Protective clogs, pattens or overshoes, worn by both sexes across the social strata, were essential pieces of footwear. They offered much needed protection against wet weather and the mud and detritus found on the streets.  

Wooden or leather-soled pattens mounted with an iron ring and strapped to the shoe elevated the wearer’s foot several inches from the ground. The effective protection that pattens afforded made them universally popular and ubiquitous throughout to society. However, these basic but practical devices were also rather unwieldy and noisy to wear. The iron ring was prone to clog up with mud whilst the constant ‘clinking’ noise they made on any hard surface resulted in many churches and other civic spaces banning them. In Persuasion Jane Austen refers to ‘the ceaseless clink of pattens’ in describing the noise and bustle of daily life in Bath.  

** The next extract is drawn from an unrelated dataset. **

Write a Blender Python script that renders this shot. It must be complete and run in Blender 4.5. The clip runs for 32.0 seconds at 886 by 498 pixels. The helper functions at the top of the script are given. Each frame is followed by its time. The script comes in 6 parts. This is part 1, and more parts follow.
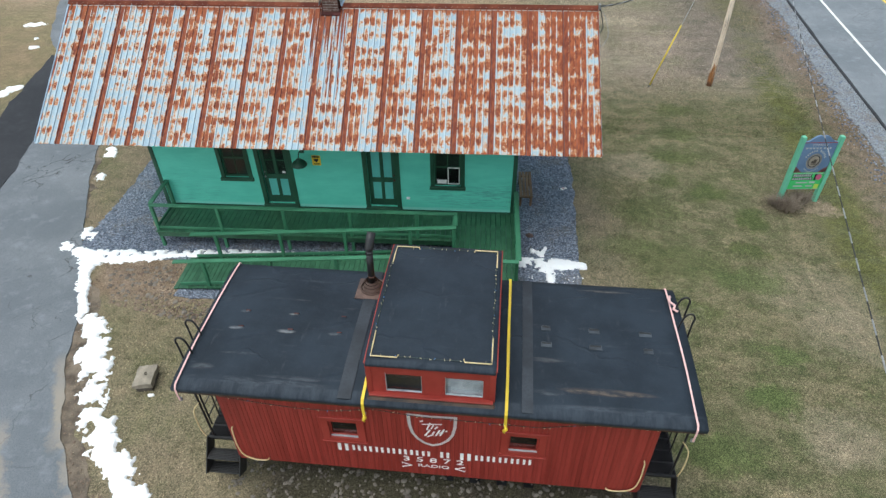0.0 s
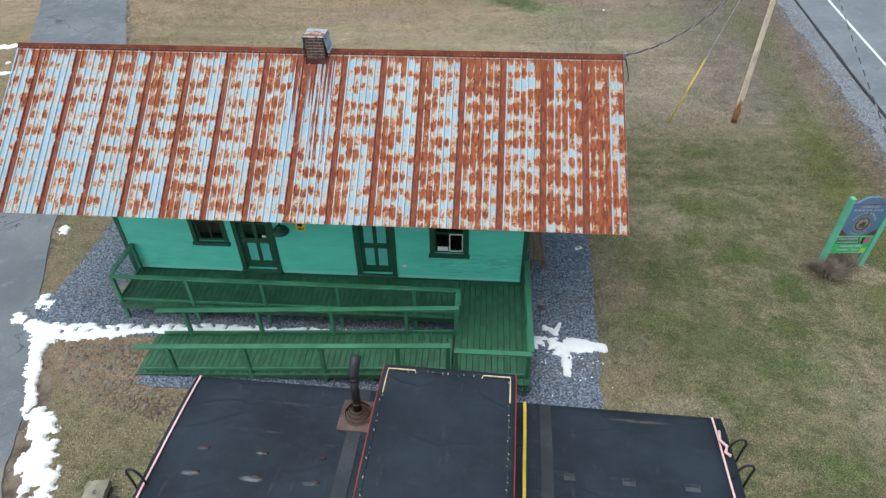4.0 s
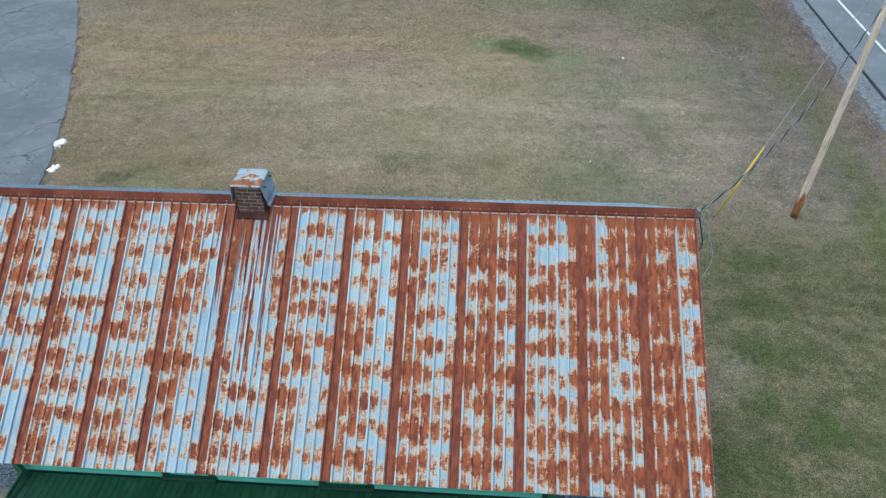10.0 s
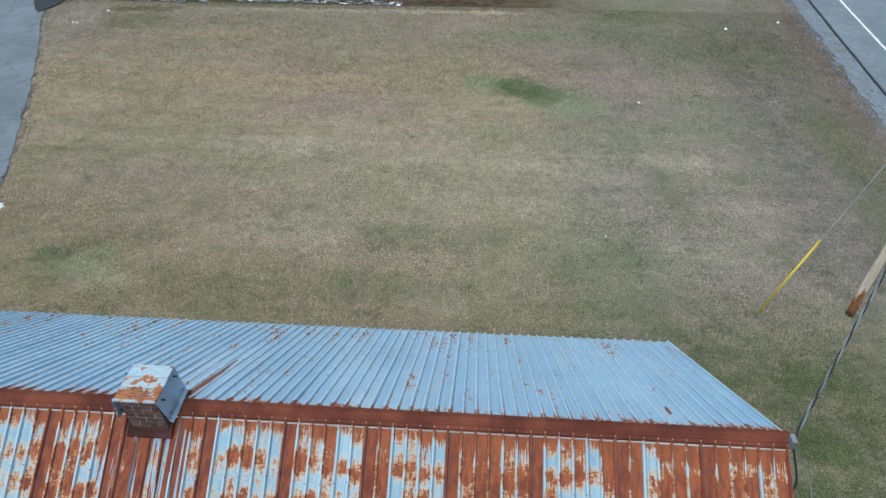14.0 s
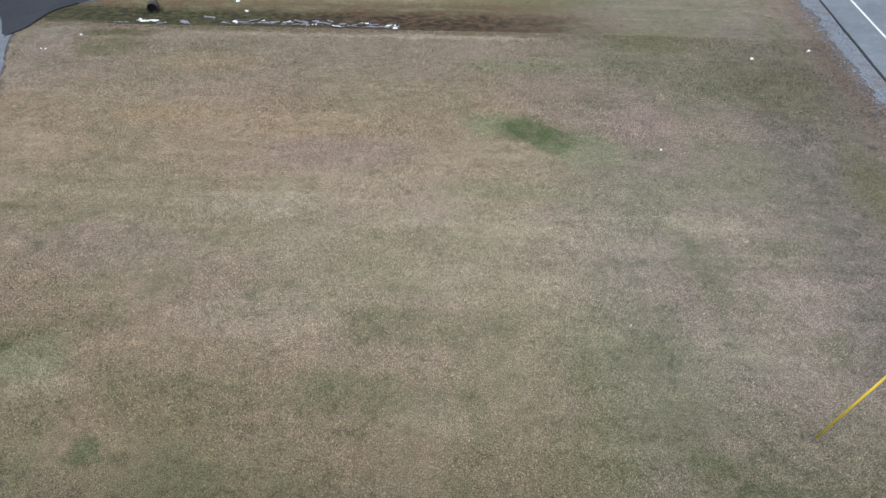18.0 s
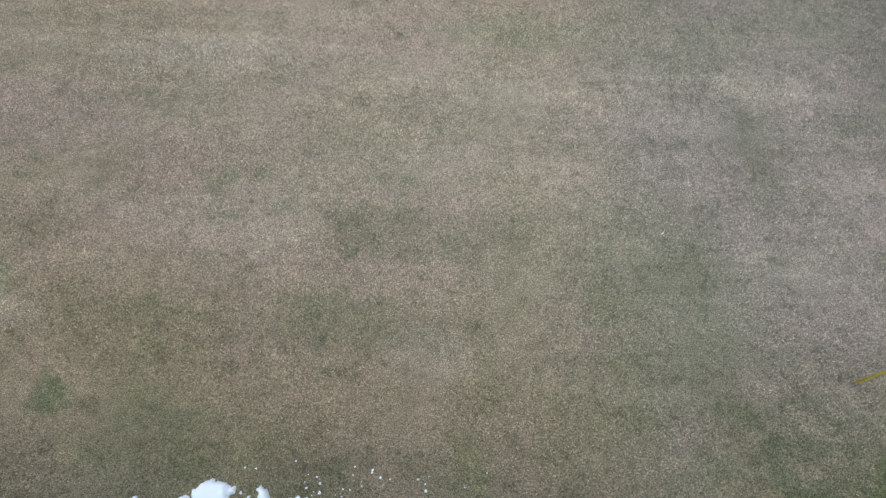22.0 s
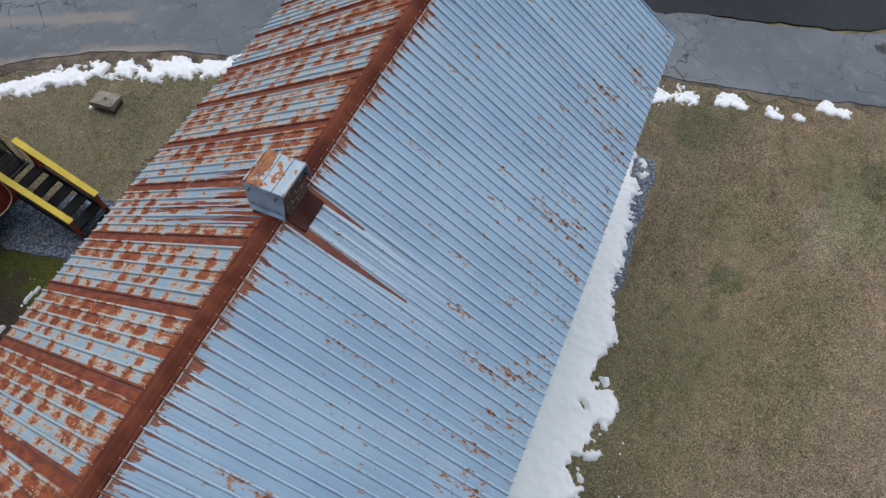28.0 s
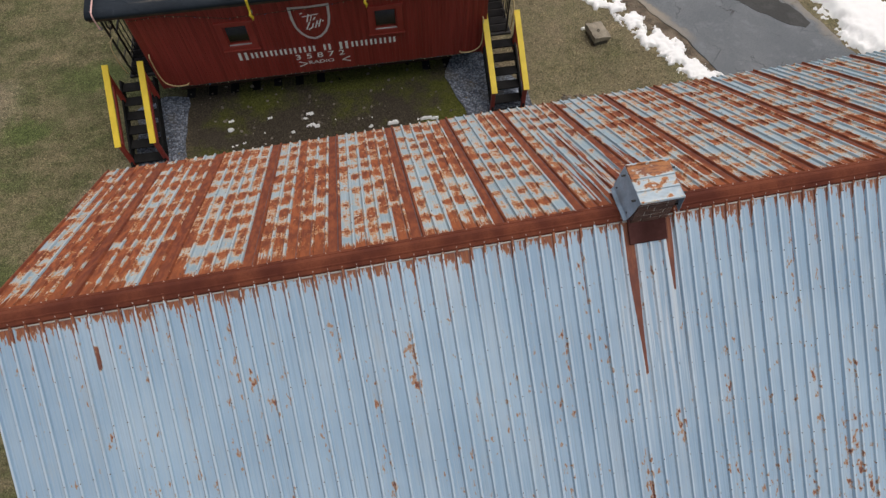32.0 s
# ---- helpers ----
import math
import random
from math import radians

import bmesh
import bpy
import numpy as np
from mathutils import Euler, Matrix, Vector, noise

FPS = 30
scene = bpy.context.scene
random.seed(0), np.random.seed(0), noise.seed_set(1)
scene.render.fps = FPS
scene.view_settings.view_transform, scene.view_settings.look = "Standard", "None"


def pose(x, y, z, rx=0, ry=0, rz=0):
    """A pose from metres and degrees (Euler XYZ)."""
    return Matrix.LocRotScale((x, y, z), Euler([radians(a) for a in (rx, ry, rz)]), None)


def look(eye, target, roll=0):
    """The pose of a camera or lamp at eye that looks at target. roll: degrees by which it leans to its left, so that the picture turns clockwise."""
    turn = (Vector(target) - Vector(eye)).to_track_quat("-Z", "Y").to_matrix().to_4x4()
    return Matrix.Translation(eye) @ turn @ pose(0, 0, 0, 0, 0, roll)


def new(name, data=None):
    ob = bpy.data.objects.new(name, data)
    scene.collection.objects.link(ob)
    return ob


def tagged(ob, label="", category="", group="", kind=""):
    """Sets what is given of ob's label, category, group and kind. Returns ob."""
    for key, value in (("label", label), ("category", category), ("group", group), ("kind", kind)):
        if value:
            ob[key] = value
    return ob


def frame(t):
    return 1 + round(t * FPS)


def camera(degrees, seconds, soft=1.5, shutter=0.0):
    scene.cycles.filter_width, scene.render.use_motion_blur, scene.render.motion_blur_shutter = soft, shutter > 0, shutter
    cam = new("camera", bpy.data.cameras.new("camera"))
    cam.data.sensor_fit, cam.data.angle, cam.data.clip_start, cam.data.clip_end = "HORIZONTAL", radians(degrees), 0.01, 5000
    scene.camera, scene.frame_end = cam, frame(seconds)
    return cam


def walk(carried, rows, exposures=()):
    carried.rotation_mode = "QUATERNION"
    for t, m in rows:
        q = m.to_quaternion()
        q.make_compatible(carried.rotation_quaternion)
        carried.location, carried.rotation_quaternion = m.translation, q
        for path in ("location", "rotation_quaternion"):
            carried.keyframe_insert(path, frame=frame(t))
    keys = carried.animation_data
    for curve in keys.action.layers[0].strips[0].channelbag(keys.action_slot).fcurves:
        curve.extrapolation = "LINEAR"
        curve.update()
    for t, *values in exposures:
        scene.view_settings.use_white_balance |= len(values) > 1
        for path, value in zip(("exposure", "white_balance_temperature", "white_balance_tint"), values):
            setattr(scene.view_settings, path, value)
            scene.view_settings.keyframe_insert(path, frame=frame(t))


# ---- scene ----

Men and women of higher status wore clogs or overshoes, created in fabrics and design to match a specific pair of shoes. These bespoke overshoes included a built-up instep and a long flat sole which extended beyond the shoe end. They were held in place by latchets which tied over the front of the shoe. As pavements in England’s towns and cities gradually improved, the wearing of pattens and clogs reciprocally declined. However, pattens continued to be widely popular until the earlier decades of the nineteenth century, particularly in the country, where improvements to roads took longer to effect.